**Exercise:**
Work through the following lines and count those that hold the word "given". Reply with that number only.

**Data records:**
......

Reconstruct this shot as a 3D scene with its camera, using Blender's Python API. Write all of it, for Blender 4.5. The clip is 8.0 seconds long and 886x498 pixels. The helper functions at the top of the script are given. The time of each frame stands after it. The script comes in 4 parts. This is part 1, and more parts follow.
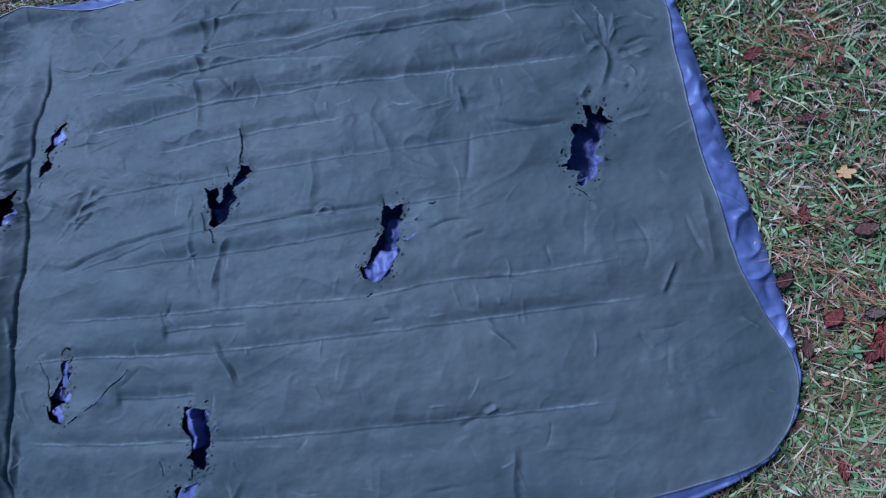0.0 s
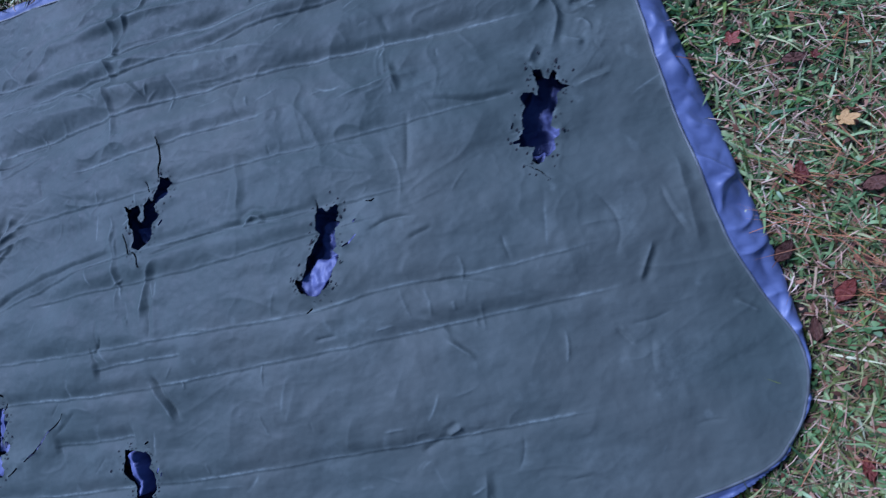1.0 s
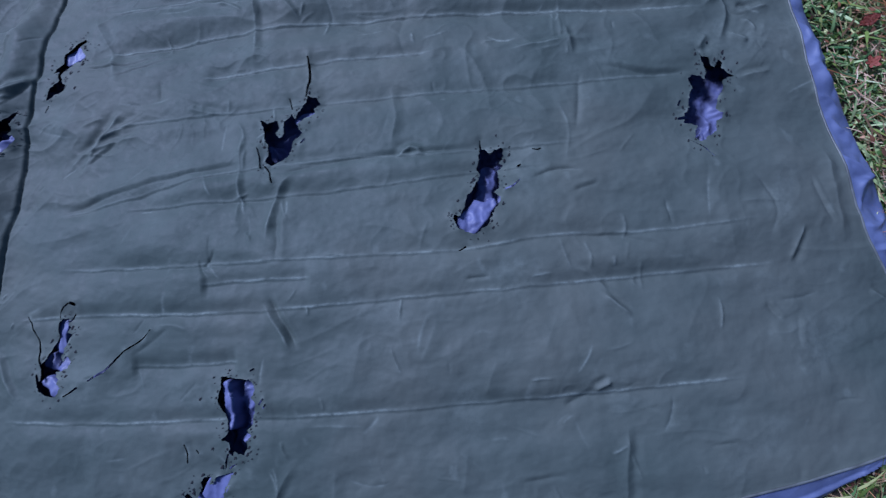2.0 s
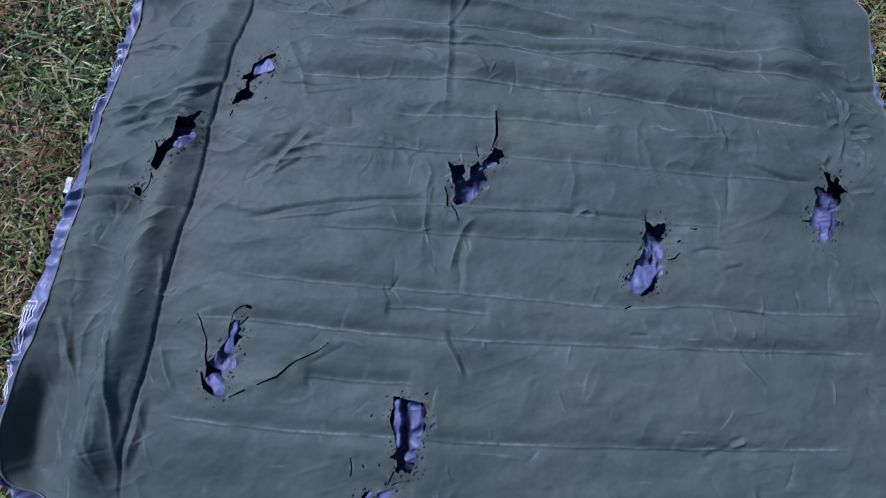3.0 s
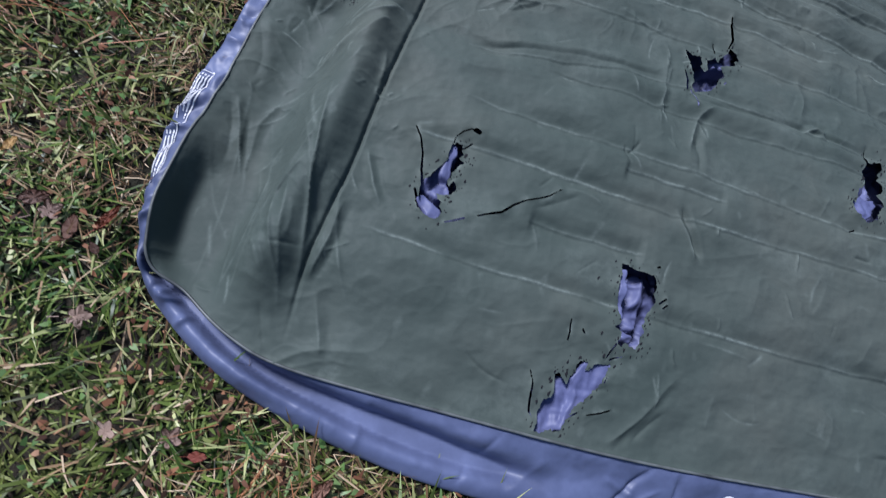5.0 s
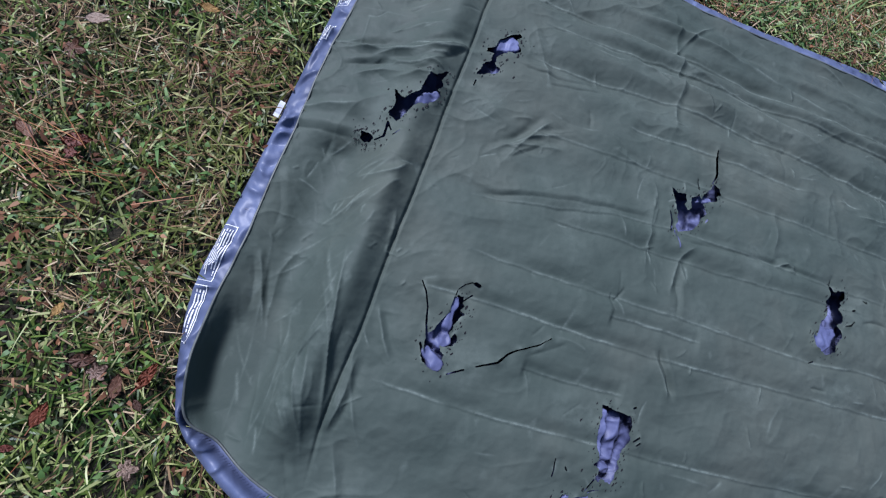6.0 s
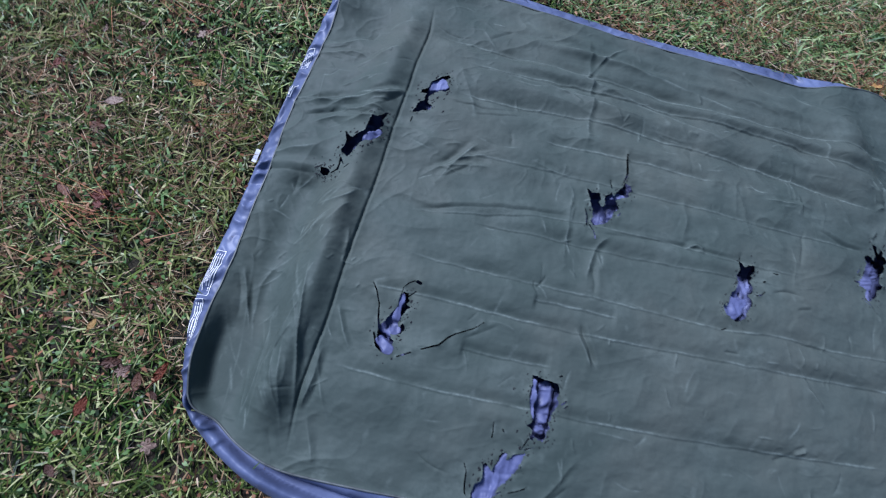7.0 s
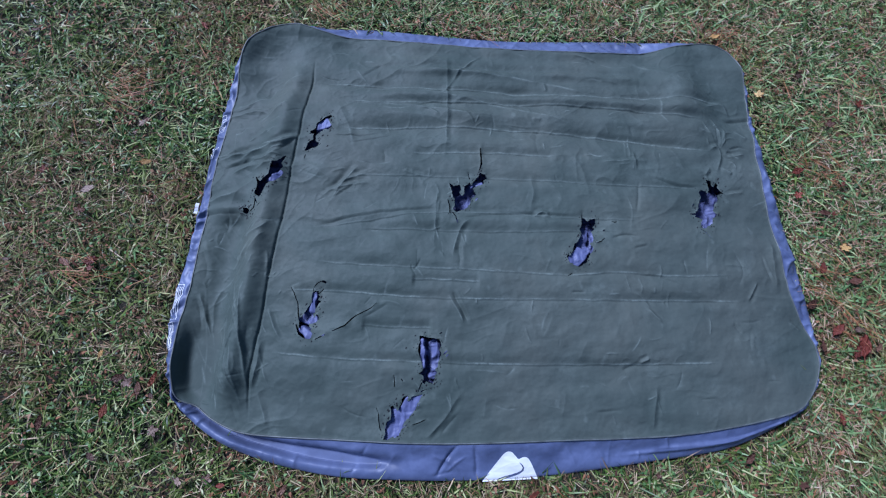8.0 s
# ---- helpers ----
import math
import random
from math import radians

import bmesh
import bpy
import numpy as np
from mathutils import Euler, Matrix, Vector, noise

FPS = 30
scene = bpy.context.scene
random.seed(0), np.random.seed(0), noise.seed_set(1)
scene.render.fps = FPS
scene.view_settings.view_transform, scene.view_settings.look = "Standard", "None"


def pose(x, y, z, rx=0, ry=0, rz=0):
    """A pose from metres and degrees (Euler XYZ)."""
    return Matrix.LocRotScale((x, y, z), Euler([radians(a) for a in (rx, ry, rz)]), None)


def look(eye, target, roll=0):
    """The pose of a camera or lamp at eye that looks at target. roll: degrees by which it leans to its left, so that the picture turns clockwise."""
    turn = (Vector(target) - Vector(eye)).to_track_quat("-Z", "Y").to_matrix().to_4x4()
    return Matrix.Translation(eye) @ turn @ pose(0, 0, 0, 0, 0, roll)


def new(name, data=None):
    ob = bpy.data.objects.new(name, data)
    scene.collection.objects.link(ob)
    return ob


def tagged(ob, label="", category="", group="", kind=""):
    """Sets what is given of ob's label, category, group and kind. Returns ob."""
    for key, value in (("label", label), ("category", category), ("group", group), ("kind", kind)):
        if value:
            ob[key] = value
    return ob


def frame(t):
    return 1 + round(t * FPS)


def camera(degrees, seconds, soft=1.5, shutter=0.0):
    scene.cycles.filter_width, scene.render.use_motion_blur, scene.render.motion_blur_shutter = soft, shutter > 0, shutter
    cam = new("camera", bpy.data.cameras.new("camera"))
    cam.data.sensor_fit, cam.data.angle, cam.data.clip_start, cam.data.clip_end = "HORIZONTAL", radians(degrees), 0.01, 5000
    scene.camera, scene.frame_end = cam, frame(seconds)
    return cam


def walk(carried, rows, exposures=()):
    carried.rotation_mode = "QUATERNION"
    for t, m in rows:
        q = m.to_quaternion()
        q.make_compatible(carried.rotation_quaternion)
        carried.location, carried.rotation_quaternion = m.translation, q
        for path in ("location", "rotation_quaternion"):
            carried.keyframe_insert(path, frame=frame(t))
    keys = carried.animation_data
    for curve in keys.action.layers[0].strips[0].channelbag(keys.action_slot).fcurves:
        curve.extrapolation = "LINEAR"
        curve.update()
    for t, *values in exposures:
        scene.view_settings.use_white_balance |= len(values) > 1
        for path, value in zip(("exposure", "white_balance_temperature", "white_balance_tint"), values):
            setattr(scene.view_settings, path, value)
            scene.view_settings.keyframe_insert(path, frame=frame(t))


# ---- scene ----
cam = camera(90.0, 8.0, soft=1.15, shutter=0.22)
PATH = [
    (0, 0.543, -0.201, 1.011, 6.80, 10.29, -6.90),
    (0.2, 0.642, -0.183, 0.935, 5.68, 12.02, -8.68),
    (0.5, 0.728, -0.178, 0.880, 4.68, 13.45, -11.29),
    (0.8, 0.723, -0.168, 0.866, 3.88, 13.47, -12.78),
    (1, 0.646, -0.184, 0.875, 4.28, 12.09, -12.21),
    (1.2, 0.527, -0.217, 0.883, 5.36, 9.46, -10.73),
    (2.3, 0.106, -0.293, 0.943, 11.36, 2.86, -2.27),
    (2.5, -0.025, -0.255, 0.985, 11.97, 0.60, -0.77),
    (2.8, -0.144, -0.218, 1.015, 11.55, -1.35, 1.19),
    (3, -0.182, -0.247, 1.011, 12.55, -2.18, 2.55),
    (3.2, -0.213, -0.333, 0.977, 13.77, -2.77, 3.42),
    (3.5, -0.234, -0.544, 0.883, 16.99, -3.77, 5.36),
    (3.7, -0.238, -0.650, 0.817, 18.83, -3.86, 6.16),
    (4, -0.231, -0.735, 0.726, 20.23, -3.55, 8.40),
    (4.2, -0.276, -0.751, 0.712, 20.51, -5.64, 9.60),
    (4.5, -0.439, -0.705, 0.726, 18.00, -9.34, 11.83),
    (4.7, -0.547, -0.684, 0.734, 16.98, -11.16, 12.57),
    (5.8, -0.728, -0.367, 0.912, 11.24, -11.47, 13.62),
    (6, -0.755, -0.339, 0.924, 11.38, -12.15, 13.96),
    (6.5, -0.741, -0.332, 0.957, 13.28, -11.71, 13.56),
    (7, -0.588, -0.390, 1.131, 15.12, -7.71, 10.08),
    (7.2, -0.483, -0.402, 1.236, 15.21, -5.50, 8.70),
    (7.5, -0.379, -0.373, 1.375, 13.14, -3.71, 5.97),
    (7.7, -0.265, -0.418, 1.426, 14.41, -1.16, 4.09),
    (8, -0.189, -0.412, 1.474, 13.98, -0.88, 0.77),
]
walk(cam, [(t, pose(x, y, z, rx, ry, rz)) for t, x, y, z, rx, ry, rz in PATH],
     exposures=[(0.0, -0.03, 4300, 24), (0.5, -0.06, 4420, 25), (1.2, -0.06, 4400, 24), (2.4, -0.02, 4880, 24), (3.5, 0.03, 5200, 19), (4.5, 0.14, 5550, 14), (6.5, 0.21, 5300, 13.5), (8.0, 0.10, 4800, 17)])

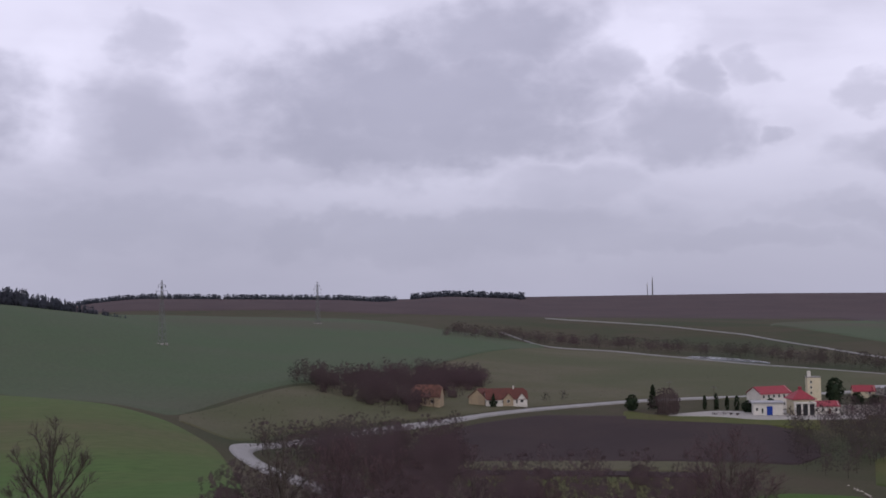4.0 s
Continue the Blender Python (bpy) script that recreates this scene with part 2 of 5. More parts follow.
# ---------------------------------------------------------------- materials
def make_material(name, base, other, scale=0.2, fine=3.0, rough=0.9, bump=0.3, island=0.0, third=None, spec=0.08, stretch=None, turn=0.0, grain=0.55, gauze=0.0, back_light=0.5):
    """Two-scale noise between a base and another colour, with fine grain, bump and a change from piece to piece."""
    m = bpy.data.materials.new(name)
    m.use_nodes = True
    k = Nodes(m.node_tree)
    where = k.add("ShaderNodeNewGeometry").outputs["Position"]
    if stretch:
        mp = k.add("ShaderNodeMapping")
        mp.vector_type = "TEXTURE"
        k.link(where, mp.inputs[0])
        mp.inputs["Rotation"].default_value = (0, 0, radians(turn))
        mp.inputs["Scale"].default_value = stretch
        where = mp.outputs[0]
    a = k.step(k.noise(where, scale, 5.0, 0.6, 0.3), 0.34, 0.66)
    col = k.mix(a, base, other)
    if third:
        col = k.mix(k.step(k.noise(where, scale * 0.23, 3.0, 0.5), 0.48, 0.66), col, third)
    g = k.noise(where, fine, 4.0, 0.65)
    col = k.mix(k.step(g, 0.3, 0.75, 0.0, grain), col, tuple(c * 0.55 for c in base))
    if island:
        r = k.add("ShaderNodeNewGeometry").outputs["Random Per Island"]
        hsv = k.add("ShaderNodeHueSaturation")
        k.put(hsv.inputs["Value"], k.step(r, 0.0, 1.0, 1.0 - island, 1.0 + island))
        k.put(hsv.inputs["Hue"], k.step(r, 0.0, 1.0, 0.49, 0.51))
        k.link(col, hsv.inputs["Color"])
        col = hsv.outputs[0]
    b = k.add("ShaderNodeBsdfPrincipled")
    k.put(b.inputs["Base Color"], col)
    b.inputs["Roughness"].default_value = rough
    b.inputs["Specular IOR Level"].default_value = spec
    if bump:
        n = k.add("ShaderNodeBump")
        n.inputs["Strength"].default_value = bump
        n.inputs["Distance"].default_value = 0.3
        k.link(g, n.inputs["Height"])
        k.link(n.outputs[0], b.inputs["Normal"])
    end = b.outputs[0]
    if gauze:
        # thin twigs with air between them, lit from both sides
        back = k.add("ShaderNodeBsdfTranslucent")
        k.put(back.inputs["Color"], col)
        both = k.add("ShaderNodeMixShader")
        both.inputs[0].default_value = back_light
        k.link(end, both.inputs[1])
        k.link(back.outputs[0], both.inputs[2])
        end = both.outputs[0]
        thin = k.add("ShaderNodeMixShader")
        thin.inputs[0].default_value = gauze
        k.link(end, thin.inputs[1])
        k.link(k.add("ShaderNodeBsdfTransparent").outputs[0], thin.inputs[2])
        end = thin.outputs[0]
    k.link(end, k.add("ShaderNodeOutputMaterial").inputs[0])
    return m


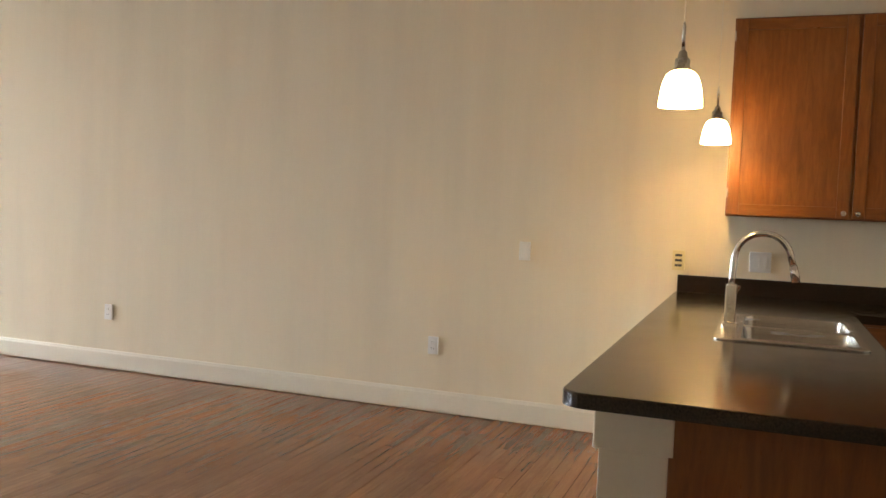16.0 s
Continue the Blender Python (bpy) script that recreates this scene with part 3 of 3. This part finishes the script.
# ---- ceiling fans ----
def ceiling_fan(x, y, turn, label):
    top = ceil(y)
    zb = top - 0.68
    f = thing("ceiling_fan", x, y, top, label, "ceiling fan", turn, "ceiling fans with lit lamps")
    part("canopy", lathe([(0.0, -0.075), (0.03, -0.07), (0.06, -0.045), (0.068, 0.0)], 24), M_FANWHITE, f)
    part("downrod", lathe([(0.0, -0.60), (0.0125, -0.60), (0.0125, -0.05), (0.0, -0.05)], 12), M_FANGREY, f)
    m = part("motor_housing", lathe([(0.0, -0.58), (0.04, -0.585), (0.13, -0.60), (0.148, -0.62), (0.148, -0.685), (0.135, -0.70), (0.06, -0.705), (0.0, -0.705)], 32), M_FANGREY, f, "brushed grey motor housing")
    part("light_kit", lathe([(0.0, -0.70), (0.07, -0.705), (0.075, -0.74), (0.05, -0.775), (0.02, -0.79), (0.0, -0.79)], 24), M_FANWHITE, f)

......

**Completed task:**
2